Below this line is the material. Write out only its lines from the one containing "curve.update()" through the one containing "scene.view_settings.keyframe_insert(path, frame=frame(t))", both kept, exactly.

_Entries supplied_.

☆ ☆ ☆

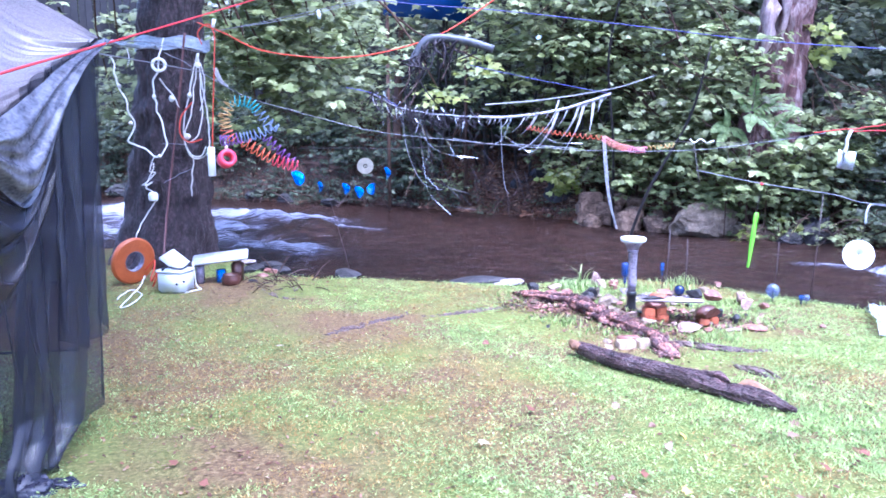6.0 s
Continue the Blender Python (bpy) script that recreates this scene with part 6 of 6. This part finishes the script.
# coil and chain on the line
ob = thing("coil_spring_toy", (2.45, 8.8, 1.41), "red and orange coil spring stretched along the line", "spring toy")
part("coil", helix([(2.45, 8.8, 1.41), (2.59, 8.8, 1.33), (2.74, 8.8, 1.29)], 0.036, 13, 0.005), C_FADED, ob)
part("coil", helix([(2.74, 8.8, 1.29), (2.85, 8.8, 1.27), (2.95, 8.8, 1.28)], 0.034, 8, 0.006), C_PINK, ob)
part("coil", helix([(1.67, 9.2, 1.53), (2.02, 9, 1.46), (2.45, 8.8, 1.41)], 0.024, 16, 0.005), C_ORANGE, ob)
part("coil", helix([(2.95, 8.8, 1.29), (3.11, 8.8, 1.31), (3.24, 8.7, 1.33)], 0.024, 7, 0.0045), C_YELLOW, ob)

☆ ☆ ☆

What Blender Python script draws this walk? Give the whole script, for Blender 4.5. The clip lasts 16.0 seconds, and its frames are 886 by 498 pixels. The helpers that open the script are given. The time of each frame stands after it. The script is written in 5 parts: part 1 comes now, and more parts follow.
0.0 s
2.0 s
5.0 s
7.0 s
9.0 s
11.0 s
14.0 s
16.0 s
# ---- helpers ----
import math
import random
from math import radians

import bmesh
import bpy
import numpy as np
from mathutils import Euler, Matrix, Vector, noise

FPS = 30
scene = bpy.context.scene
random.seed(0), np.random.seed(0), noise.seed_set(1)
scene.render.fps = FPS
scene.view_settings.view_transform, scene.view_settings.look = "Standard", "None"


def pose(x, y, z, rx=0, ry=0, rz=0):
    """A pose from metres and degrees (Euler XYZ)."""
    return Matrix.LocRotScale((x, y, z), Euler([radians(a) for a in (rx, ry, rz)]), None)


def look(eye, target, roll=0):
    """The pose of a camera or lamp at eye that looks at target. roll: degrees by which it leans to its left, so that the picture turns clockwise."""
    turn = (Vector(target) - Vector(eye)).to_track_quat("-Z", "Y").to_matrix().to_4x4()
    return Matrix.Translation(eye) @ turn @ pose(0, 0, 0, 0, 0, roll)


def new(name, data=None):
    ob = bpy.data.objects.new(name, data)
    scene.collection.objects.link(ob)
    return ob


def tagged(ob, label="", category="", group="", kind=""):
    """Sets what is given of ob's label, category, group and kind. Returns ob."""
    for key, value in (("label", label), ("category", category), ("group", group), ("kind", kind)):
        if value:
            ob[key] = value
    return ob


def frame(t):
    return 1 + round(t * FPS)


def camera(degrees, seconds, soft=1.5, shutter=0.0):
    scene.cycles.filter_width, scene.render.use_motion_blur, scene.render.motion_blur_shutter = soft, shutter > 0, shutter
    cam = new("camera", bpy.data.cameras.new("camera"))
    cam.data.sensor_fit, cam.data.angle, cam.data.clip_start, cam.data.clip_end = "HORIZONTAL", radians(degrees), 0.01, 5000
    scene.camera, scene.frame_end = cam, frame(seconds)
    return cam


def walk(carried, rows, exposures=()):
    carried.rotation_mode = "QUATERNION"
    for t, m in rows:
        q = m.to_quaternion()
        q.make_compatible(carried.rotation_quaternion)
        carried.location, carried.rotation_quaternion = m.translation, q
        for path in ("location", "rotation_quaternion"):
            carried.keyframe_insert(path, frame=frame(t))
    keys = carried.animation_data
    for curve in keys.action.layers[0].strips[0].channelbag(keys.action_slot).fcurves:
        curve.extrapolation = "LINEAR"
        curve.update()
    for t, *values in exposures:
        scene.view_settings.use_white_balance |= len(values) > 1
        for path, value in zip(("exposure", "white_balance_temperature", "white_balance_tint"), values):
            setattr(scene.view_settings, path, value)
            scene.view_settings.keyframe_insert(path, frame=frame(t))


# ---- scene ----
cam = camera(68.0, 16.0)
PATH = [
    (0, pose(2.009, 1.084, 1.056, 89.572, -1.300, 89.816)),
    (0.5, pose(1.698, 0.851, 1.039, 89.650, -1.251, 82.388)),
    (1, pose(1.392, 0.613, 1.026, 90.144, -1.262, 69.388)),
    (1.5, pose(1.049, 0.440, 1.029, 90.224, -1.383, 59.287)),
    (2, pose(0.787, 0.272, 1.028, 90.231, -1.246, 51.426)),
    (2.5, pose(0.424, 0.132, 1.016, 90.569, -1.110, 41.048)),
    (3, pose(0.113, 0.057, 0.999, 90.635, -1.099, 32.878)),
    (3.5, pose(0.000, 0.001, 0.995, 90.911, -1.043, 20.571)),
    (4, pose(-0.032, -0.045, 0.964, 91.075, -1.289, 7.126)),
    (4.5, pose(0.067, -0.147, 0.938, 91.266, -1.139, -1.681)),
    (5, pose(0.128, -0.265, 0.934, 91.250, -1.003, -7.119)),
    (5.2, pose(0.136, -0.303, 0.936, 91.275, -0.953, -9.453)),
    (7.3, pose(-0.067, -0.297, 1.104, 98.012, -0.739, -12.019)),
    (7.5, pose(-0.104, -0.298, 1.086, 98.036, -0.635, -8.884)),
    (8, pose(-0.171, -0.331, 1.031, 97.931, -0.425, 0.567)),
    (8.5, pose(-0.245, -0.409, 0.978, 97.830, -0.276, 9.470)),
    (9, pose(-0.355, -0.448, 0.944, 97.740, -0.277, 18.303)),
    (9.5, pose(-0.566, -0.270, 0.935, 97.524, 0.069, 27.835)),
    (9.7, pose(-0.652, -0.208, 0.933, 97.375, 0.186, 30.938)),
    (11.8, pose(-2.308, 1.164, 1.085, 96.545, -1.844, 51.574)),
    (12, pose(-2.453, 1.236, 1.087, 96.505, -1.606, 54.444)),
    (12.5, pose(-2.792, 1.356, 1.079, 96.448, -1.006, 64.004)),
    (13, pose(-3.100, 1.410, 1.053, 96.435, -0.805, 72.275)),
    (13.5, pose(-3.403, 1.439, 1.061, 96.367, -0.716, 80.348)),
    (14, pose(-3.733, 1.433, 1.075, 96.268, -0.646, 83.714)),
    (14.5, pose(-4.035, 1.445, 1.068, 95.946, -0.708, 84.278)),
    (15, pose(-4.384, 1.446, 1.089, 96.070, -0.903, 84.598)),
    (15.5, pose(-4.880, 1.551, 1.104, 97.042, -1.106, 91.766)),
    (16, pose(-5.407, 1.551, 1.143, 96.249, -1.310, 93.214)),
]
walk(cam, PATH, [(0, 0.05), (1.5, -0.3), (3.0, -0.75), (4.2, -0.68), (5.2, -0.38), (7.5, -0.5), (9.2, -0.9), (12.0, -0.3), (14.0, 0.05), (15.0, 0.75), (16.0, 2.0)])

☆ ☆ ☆

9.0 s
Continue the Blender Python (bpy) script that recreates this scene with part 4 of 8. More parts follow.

☆ ☆ ☆

_The reply_.
        curve.update()
    for t, *values in exposures:
        scene.view_settings.use_white_balance |= len(values) > 1
        for path, value in zip(("exposure", "white_balance_temperature", "white_balance_tint"), values):
            setattr(scene.view_settings, path, value)
            scene.view_settings.keyframe_insert(path, frame=frame(t))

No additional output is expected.